- Born: Jean Manson Wymer 6 August 1902 Sidcup, Kent
- Died: 29 March 1999 (aged 96) Saxtead, Suffolk
- Education: Sidcup School of Art; Royal Academy Schools; Academie Julian;
- Known for: Painting and murals
- Spouse: Cosmo Clark (m.1924-1967, his death)

= Jean Clark (artist) =

British painter (1902-1999)

Jean Manson Clark née Wymer (6 August 1902 - 29 March 1999) was a British artist known for her depictions of townscapes, landscapes, for her flower paintings and murals.

==Biography==
Clark was born in Sidcup in Kent, the second of two children born to Daniel William Wymer, a mechanical engineer, and Jean Renwick, née Cuthbert, whose father was the artist John Spreckley Cuthbert.
 Clark left Merton Court School in 1913, aged twelve, and enrolled in the Sidcup School of Art and studied there until 1919 when she spent a year at the Royal Academy Schools. At the Royal Academy school she met Cosmo Clark, a decorated Army captain who had returned to studying after serving in the trenches during World War I. The couple married in 1924 and then spent some time at the Academie Julian in Paris. The Clarks spent two years in New York during 1928 and 1929 where Jean did the commercial illustration work. Returning to London they established a home and studio at St Peter's Square in Hammersmith where several other artists, including Eric Kennington were among their neighbours. A chance meeting with the elderly Walter Sickert led to Clark teaching at the small art school he was running at Broadstairs in Kent in the 1930s. During World War II the Clarks were based in Leamington Spa where Cosmo worked as a camouflage officer and Jean did land work.

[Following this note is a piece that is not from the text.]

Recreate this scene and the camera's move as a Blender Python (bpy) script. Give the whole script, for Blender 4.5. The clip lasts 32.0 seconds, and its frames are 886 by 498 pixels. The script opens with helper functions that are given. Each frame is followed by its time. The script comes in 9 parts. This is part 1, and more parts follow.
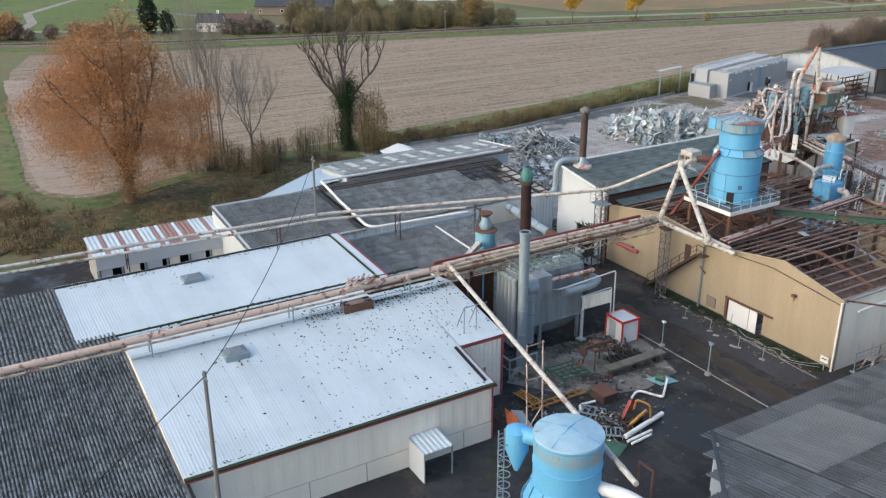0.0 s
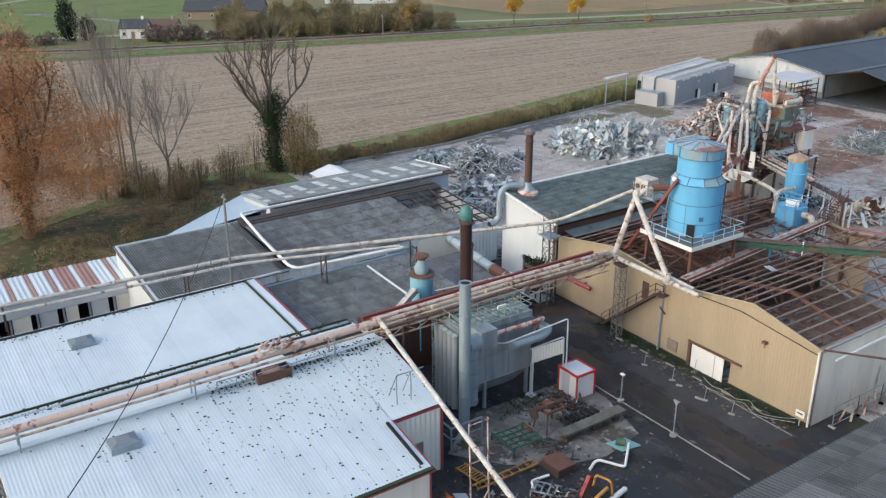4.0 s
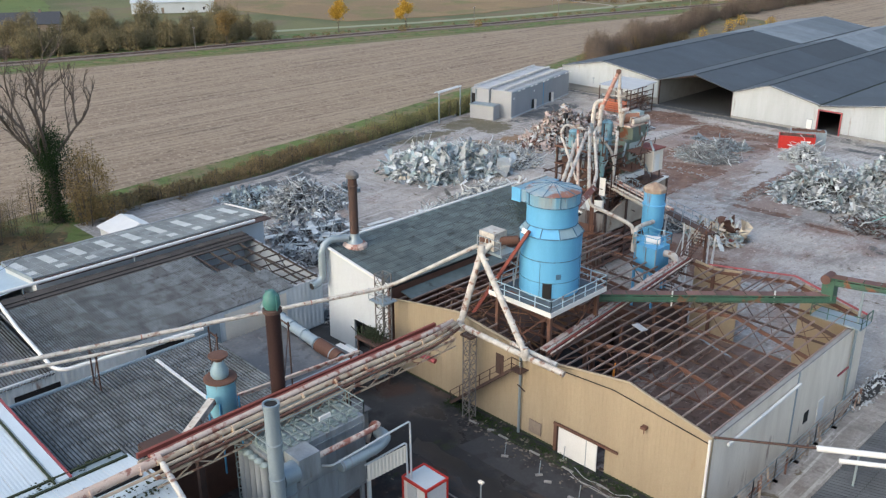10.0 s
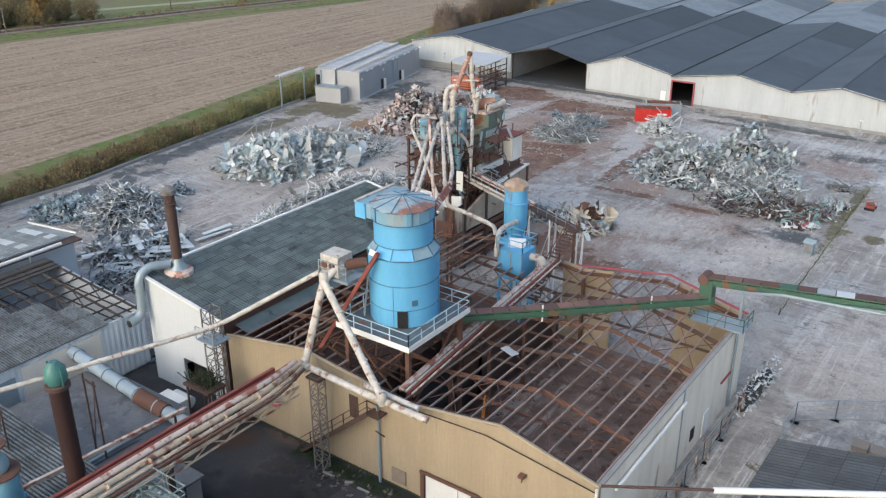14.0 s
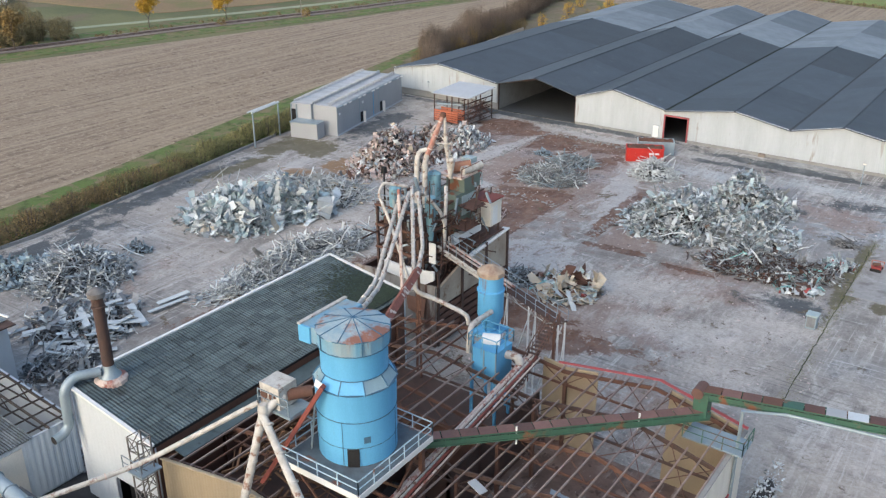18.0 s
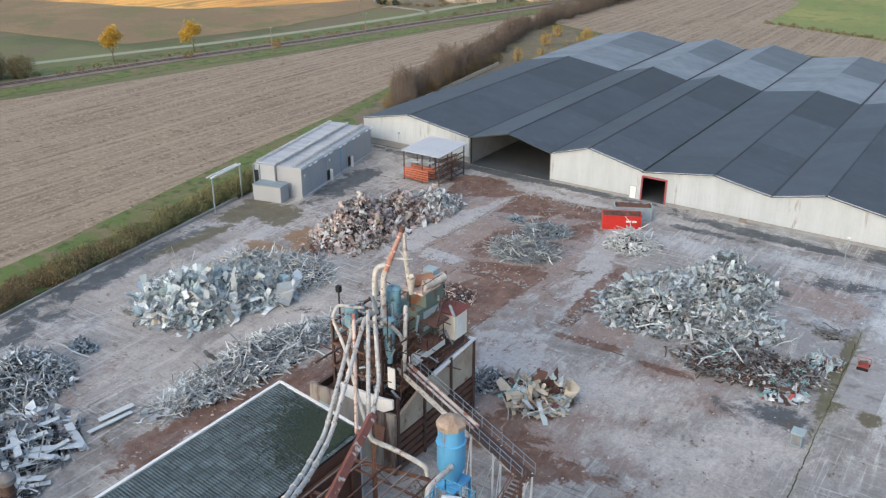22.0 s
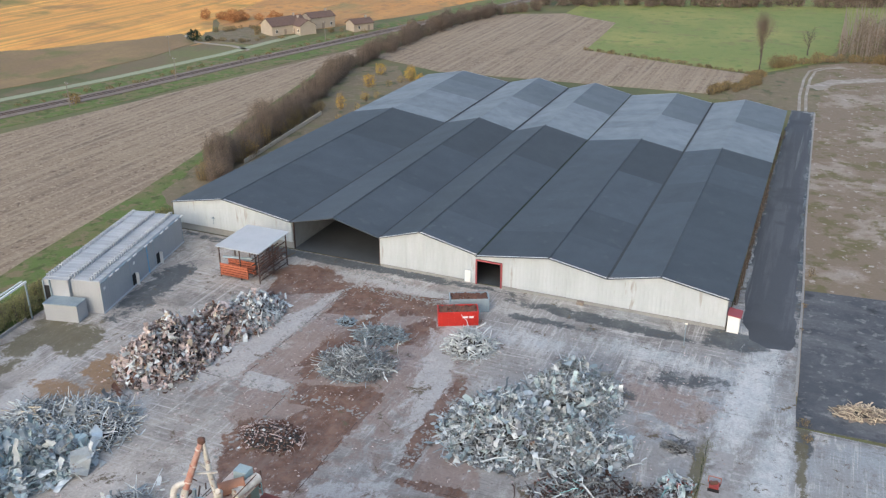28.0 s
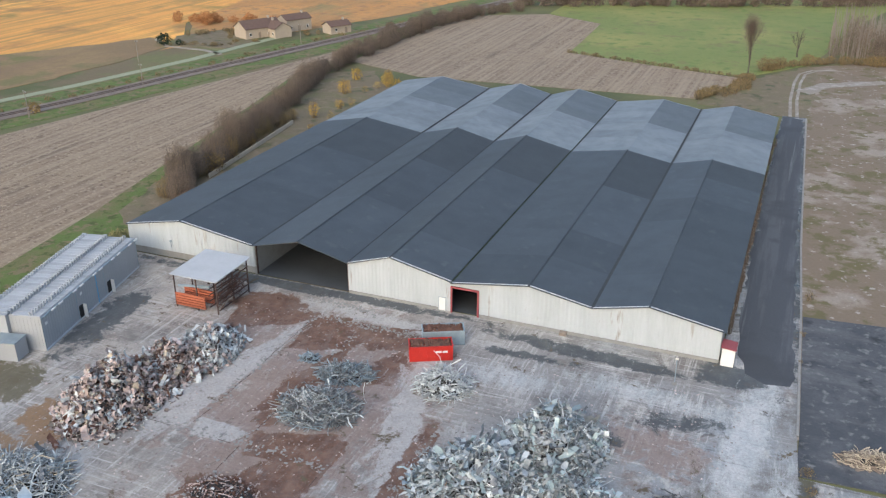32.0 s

Clark created several notable murals during her career including a number of church commissions. She regularly exhibited her paintings, mostly watercolours, with the New English Art Club, NEAC, the Royal West of England Academy and with the Royal Society of British Artists. Between 1945 and 1969 Clark was a regular exhibitor at the Royal Academy and showed paintings of tennis scenes there in both 1950 and 1951. She was elected a member of the NEAC in 1952 and of the Royal Watercolour Society in 1972.

After her husband died in 1967, Clark moved from London to their former holiday home at Shottisham where she continued to paint and a retrospective exhibition of her work was held at the Bankside Gallery in 1983. She died at Saxtead in Suffolk in 1999. The Chappel Galleries in Chappel had a joint retrospective of her and her husband's work in 2002.

==Murals created==
- Corpus Christi Church, Weston-super-Mare.
- Painted ceiling, Woodford Green United Free Church.
- Two murals for the Cutlers' Hall, Sheffield.
- Carpenters' Hall, London.
- The Committee Room of the Bankers' Clearing House, City of London.